=== Task description ===
Without including any images, repeat the data exactly.

=== Data provided ===
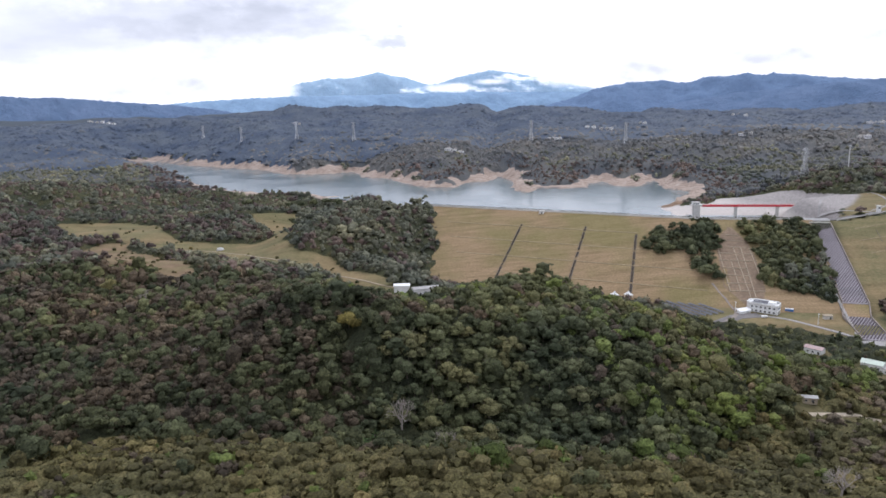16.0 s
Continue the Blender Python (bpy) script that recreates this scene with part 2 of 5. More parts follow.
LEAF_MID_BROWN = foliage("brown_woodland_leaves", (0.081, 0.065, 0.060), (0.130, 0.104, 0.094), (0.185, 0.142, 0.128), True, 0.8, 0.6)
LEAF_FAR_HAZED = foliage("far_leaves_hazed", (0.098, 0.109, 0.115), (0.148, 0.155, 0.163), (0.203, 0.202, 0.199), True, 0.25, 0.25)
LEAF_DISTANT_HAZED = foliage("distant_leaves_hazed", (0.074, 0.096, 0.139), (0.093, 0.120, 0.167), (0.116, 0.144, 0.189), True, 0.25, 0.15)
BARK = plain("bark", (0.11, 0.09, 0.07), 0.9, 0.3, 3.0)
PALE_BARK = plain("pale_bark", (0.32, 0.28, 0.245), 0.9, 0.2, 3.0)
CONCRETE = plain("concrete", (0.3, 0.285, 0.27), 0.85, 0.15, 0.6, stain=0.5)
PALE_CONCRETE = plain("pale_concrete", (0.55, 0.53, 0.49), 0.85, 0.12, 0.5, stain=0.4)
DARK_STONE = plain("dark_stone", (0.075, 0.06, 0.048), 0.9, 0.4, 0.9)
ASPHALT = plain("asphalt", (0.16, 0.148, 0.142), 0.9, 0.2, 0.5, stain=0.3)
WHITE = plain("white_paint", (0.78, 0.78, 0.76), 0.6, 0.06, 0.8, stain=0.25)
CREAM = plain("cream_render", (0.62, 0.5, 0.4), 0.8, 0.1, 0.6, stain=0.3)
RED = plain("red_paint", (0.5, 0.03, 0.045), 0.5, 0.15, 0.6, stain=0.3)
STEEL = plain("galvanised_steel", (0.52, 0.53, 0.54), 0.5, 0.1, 1.0, 0.3)
DRAIN_EDGE = plain("mossy_edge_stone", (0.16, 0.135, 0.1), 0.9, 0.35, 0.7)
GLASS = plain("dark_window", (0.03, 0.035, 0.04), 0.15, 0.2, 1.0)


# ---- the lie of the land ----
WATER_Z = 38.5
LAKE = [(-1340, 2240), (-1095, 2030), (-928, 1919), (-808, 1856), (-701, 1722), (-592, 1742), (-548, 1800), (-486, 1650), (-430, 1623),
        (-362, 1507), (-307, 1426), (-245, 1426), (-222, 1490), (-169, 1626), (-137, 1570), (-134, 1388), (-107, 1347), (-87, 1409),
        (10, 1413), (21, 1495), (53, 1536), (73, 1454), (108, 1426), (140, 1520), (164, 1539), (155, 1400), (190, 1350), (150, 1240),
        (104, 1150), (106, 1050), (150, 1038), (215, 1045), (225, 960), (150, 900), (80, 880), (-60, 930), (-255, 985), (-300, 1060),
        (-281, 1162), (-402, 1236), (-432, 1276), (-557, 1318), (-668, 1330), (-743, 1391), (-800, 1400), (-825, 1495), (-1030, 1720), (-1330, 2080)]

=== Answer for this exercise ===
16.0 s
Continue the Blender Python (bpy) script that recreates this scene with part 2 of 5. More parts follow.
LEAF_MID_BROWN = foliage("brown_woodland_leaves", (0.081, 0.065, 0.060), (0.130, 0.104, 0.094), (0.185, 0.142, 0.128), True, 0.8, 0.6)
LEAF_FAR_HAZED = foliage("far_leaves_hazed", (0.098, 0.109, 0.115), (0.148, 0.155, 0.163), (0.203, 0.202, 0.199), True, 0.25, 0.25)
LEAF_DISTANT_HAZED = foliage("distant_leaves_hazed", (0.074, 0.096, 0.139), (0.093, 0.120, 0.167), (0.116, 0.144, 0.189), True, 0.25, 0.15)
BARK = plain("bark", (0.11, 0.09, 0.07), 0.9, 0.3, 3.0)
PALE_BARK = plain("pale_bark", (0.32, 0.28, 0.245), 0.9, 0.2, 3.0)
CONCRETE = plain("concrete", (0.3, 0.285, 0.27), 0.85, 0.15, 0.6, stain=0.5)
PALE_CONCRETE = plain("pale_concrete", (0.55, 0.53, 0.49), 0.85, 0.12, 0.5, stain=0.4)
DARK_STONE = plain("dark_stone", (0.075, 0.06, 0.048), 0.9, 0.4, 0.9)
ASPHALT = plain("asphalt", (0.16, 0.148, 0.142), 0.9, 0.2, 0.5, stain=0.3)
WHITE = plain("white_paint", (0.78, 0.78, 0.76), 0.6, 0.06, 0.8, stain=0.25)
CREAM = plain("cream_render", (0.62, 0.5, 0.4), 0.8, 0.1, 0.6, stain=0.3)
RED = plain("red_paint", (0.5, 0.03, 0.045), 0.5, 0.15, 0.6, stain=0.3)
STEEL = plain("galvanised_steel", (0.52, 0.53, 0.54), 0.5, 0.1, 1.0, 0.3)
DRAIN_EDGE = plain("mossy_edge_stone", (0.16, 0.135, 0.1), 0.9, 0.35, 0.7)
GLASS = plain("dark_window", (0.03, 0.035, 0.04), 0.15, 0.2, 1.0)


# ---- the lie of the land ----
WATER_Z = 38.5
LAKE = [(-1340, 2240), (-1095, 2030), (-928, 1919), (-808, 1856), (-701, 1722), (-592, 1742), (-548, 1800), (-486, 1650), (-430, 1623),
        (-362, 1507), (-307, 1426), (-245, 1426), (-222, 1490), (-169, 1626), (-137, 1570), (-134, 1388), (-107, 1347), (-87, 1409),
        (10, 1413), (21, 1495), (53, 1536), (73, 1454), (108, 1426), (140, 1520), (164, 1539), (155, 1400), (190, 1350), (150, 1240),
        (104, 1150), (106, 1050), (150, 1038), (215, 1045), (225, 960), (150, 900), (80, 880), (-60, 930), (-255, 985), (-300, 1060),
        (-281, 1162), (-402, 1236), (-432, 1276), (-557, 1318), (-668, 1330), (-743, 1391), (-800, 1400), (-825, 1495), (-1030, 1720), (-1330, 2080)]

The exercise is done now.